Museo del Vino: We read about the Museum of Wine in a blog of things to do in Montevideo. Despite its name, it’s not a museum; it’s a bar that hosts a variety of live music events on Thursdays and Fridays and allegedly a milonga on Wednesday nights. Milongas are events where people go to dance tango. Thinking we were going to watch some locals dance tango over a glass of wine, we arrived at 9pm to find a mostly empty bar except for three couples taking tango lessons. They were quite advanced tango dancers, so in that sense, we got what we were looking for; however, they left around 10:30pm, and we were left finishing our bottle of tannat in a now otherwise completely empty bar.
Fortaleza del Cerro de Montevideo (Fortress on the Hill of Montevideo): On Thursday, we decided to explore a little further afield by taking the bus. See our post here about figuring it out. The hill is the highest point in Montevideo which, with a height of about 135 meters, is not very tall. However, it still has a pretty good view of the city, and we found a great shady spot to drink some maté and play cribbage while attempting to photograph birds and butterflies. The fortress contains a military museum which we did not enter because our next destination was the Museo Blanes.
Museo de Bellas Artes Juan Manuel Blanes: We took another bus to the museum, which is also free. The museum is small, but it has four exhibits, two of which are permanent and two of which are temporary. One of the temporary exhibits, Teresa Vila, had opened just 36 hours before we saw it. In the permanent exhibition of Juan Manuel Blanes is the painting of the Oath of the 33 Orientals which refers to the 33 revolutionaries who fought against Brazil ultimately resulting in the founding of Uruguay.

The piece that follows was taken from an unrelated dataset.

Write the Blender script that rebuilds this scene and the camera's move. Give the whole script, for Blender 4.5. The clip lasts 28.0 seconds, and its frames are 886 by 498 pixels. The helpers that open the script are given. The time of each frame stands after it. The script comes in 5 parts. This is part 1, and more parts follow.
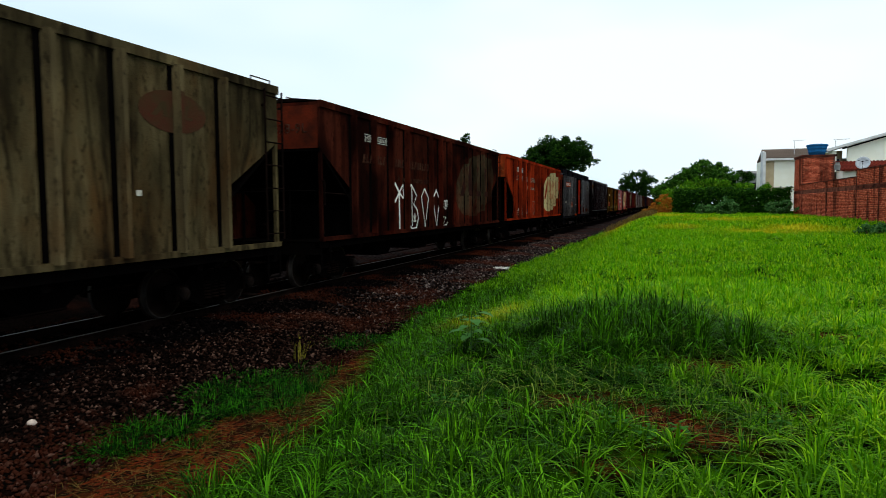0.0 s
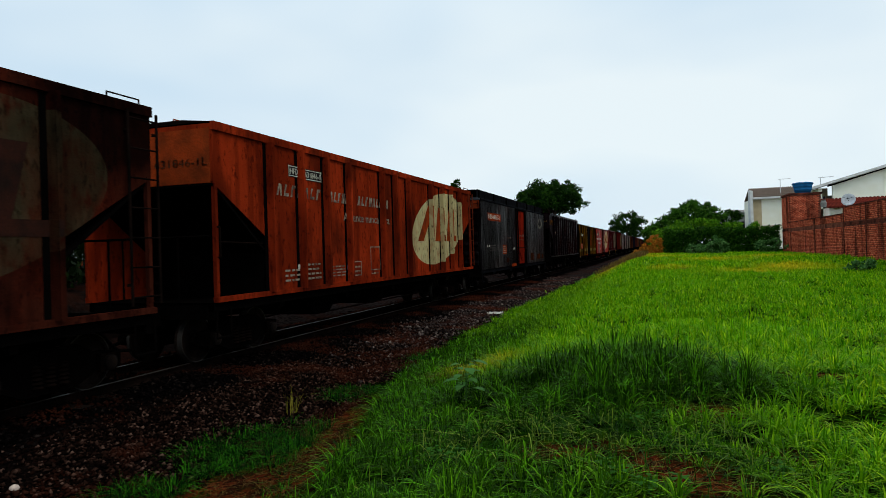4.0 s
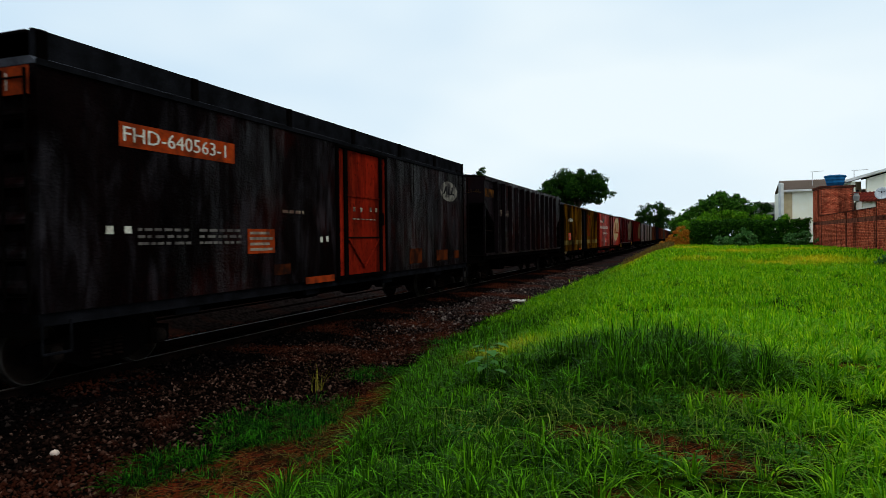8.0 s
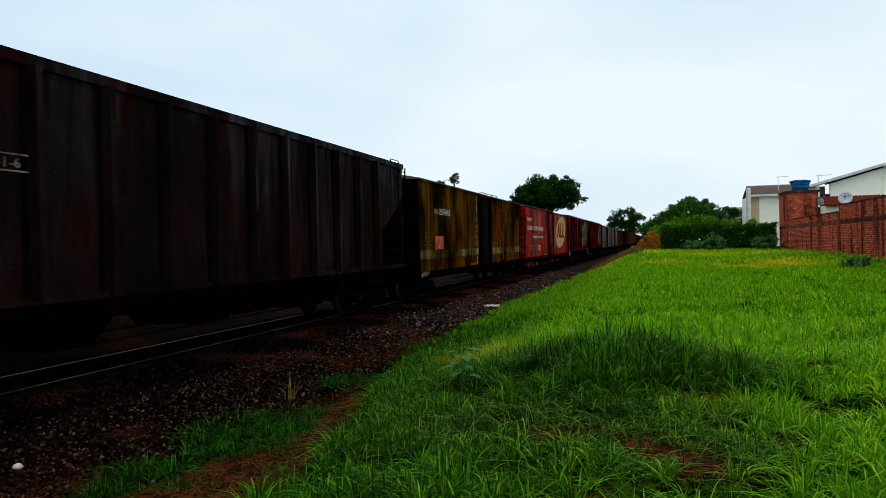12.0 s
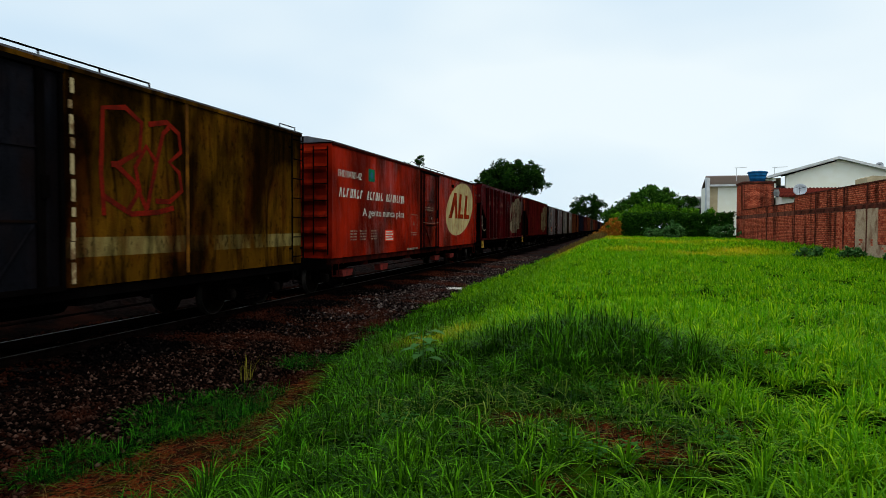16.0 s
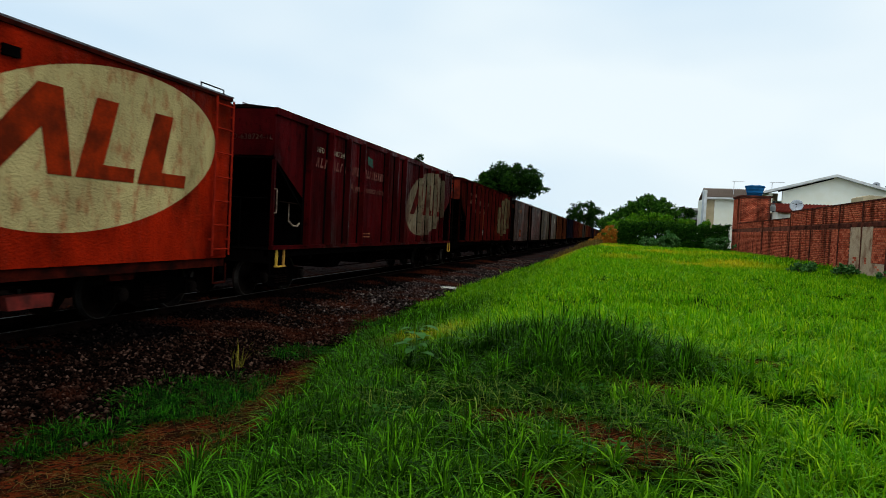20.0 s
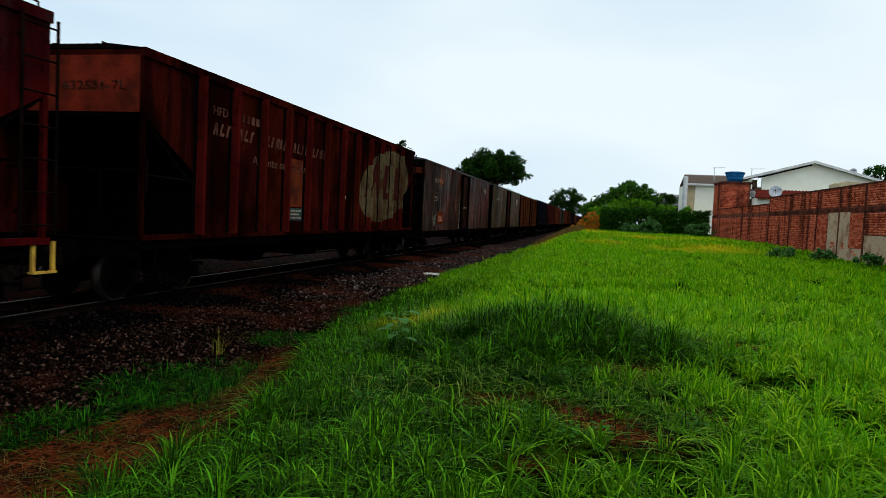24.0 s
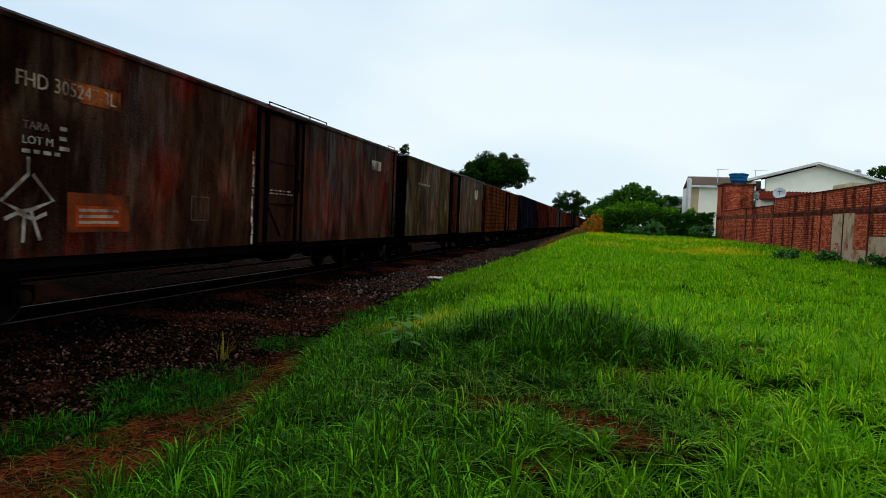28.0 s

Behind the museum, there is a small Japanese garden which you can enter for free. The garden has beautiful flowers, a Japanese tea house, stepping stones and a variety of bridges. It feels very calm and relaxing.
Inaugural Carnaval Parade: By coincidence, our stay in Montevideo overlapped with the start of Uruguay’s 40-day carnaval, so we caught the parade which was filled with samba dancers, candombe groups, and these incredible flag bearers who wave enormous flags and try to get them to fall over the crowd like parachutes.
Humedales de Santa Lucia (Saint Lucia wetlands): On Friday, we again took the bus, this time to the Humedales which are about 20km outside Montevideo in a small town called Santiago Vazquez. There is a boardwalk path that crosses the marshy wetlands which are free to explore. The basin fills with water when Southern winds push water into it. On Friday, the water level was very low because the winds were coming from the North. That meant we could see lots of little crabs scuttling across the mud into their little holes. When we got to the end of the boardwalk, one of the caretakers told us that the wetlands were very muddy, and besides, since it was cloudy, we wouldn’t see very many birds in the wetlands. He suggested we turn around and walk through the woods instead. We found a look-out tower and a path through the woods that led us to many butterflies, lots of squawking parrots, and a beautiful grassy spot for lunch, maté, and cribbage which Jess won, FINALLY!
In between each of these activities, we admired Montevideo’s street art which might rival Buenos Aires’.
All of these activities cost us less than $35 including the cost of the buses and our $12 bottle of wine. All in, including food and hostel, we spent an average of $64.87 per day and we don’t feel like we missed out on anything. Eric calls that “pretty much a success!” Now we’re off to Termas de Daymán in Northern Uruguay on an overnight bus to check out the thermal baths.